The workshop was followed by a chance to join the ‘Sundays on Earth’ in which Organization Earths’ volunteers prepare and make a communal dinner with fresh homegrown vegetables from the garden. This experience really expressed the focus on solidarity, collectivity and reciprocity. Here we got to experience first-hand, the impact Organization Earth has on creating spaces for local Athenians to reconnect with and spend time in nature.

Eating some fresh vegetables (and not only feta cheese…) was just what we needed before heading across the park to the exhibition of the ‘Art of Fundamental Rights’. The thirteen artworks were hanging on the walls of Center of the Earth and shared an important message: Rights are not to be taken for granted. Having toured the Ancient Agora and taken part in the workshop with Lefteris Papagiannakis, the importance of this message was clear, and the experiences brought a central perspective to the exhibition.

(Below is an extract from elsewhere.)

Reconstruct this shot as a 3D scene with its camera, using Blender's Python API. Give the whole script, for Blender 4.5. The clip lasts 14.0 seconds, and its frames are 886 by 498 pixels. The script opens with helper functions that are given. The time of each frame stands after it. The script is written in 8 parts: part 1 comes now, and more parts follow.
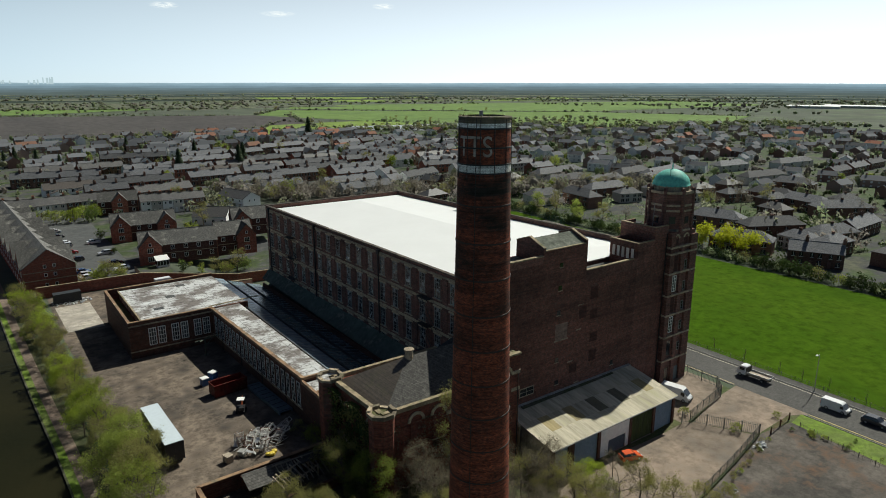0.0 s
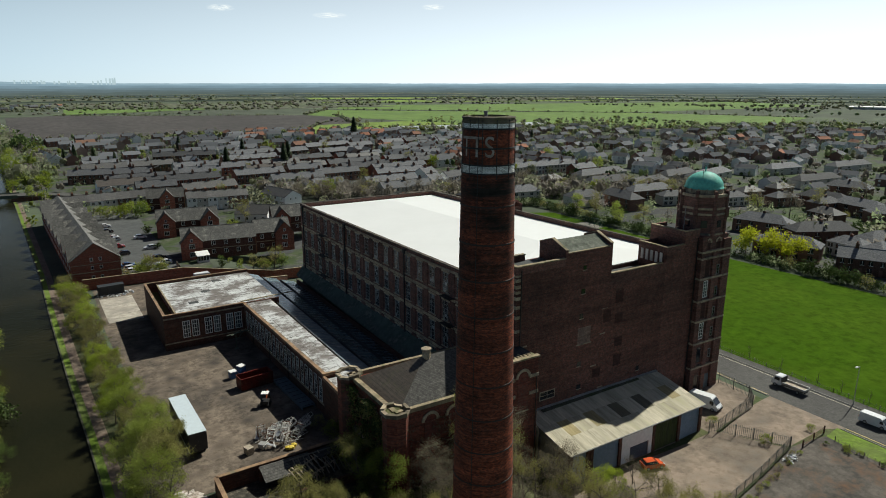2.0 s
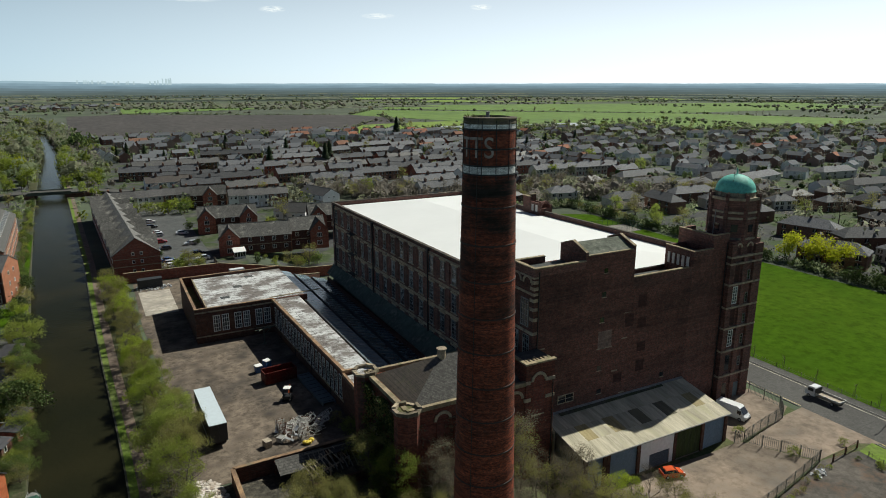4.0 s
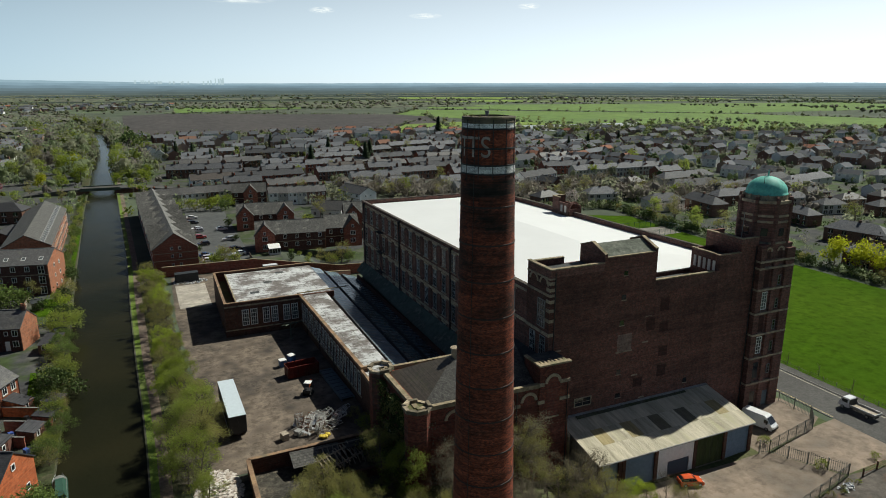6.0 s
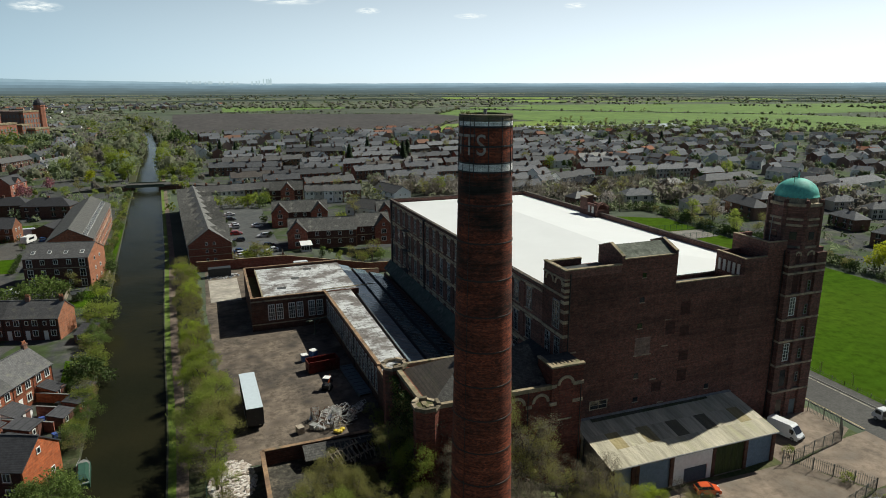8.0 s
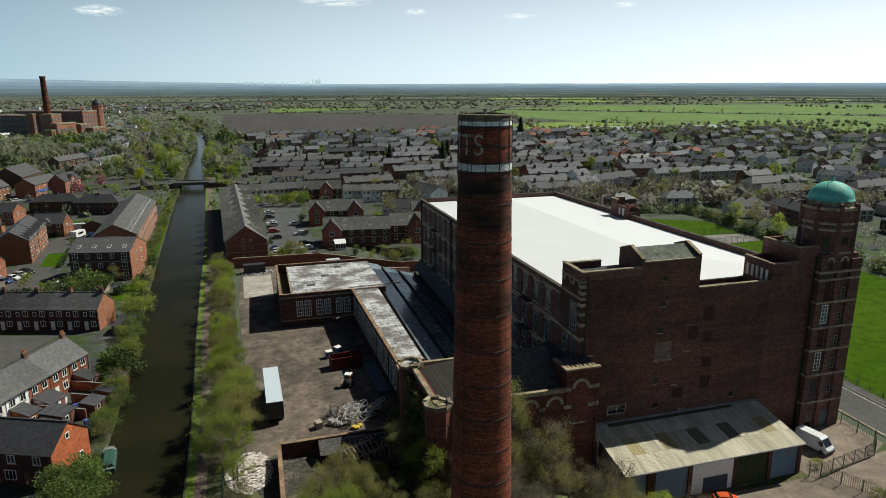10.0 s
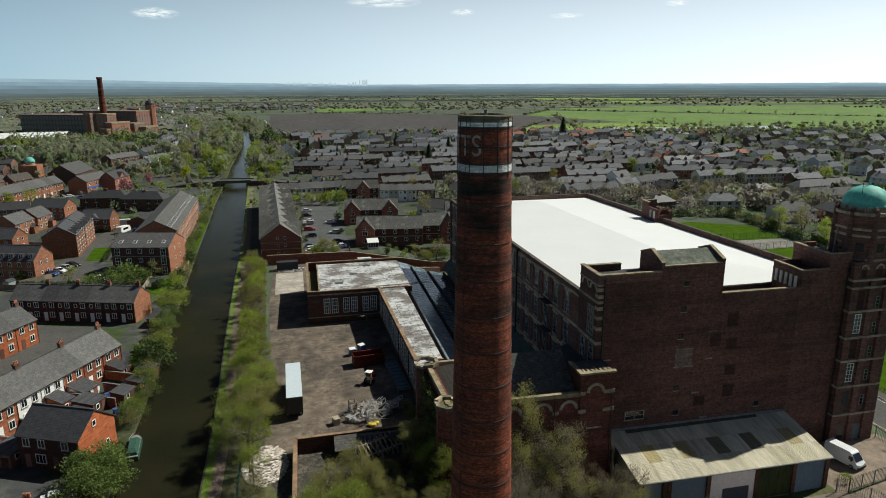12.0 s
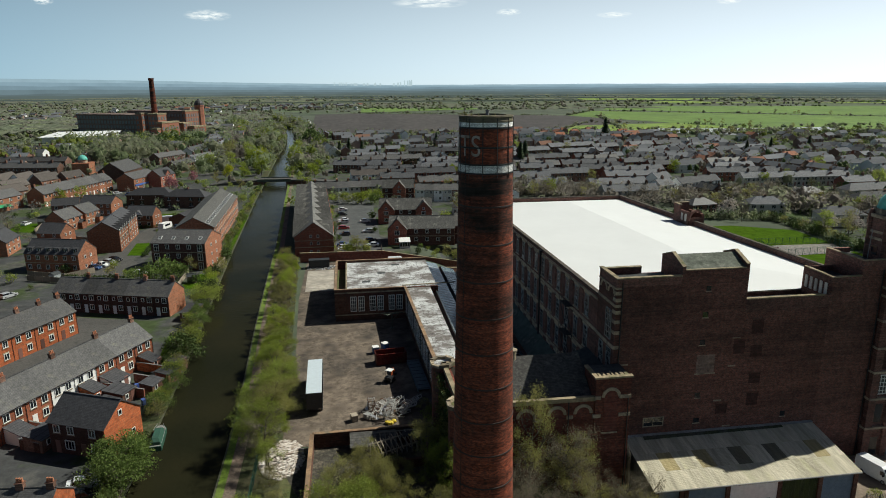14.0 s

During the exhibition the artists Sara Jansen, who drew ‘Citizens’ Rights’, and Leister Gradiz, the artist behind ‘Solidarity’, was there. Therefore, we had the unique opportunity to hear about the thoughts that went into every single detail of the artworks. Not to forget the chance to ask questions about the artworks and receive answers from the person, who created it, which the guests greatly enjoyed. Leister Gradiz gave a talk about his artwork ‘Solidarity’ and pointed out that solidarity is inside all of us. From his talk, I bring home a small task for me to keep in mind: every day we must try to do something good for others and express solidarity. At the end of the day, we are all human and we need and feel the same things. I hope that you, the reader of this, will do the same!

A lot of things happened during our 72 hours in Athens. With plenty of new knowledge, many impressions and even stronger friendships, we all travelled back to our various homes across Europe – certainly with heavier (emotional) backpacks than when we arrived. Europe is indeed lucky with its youth!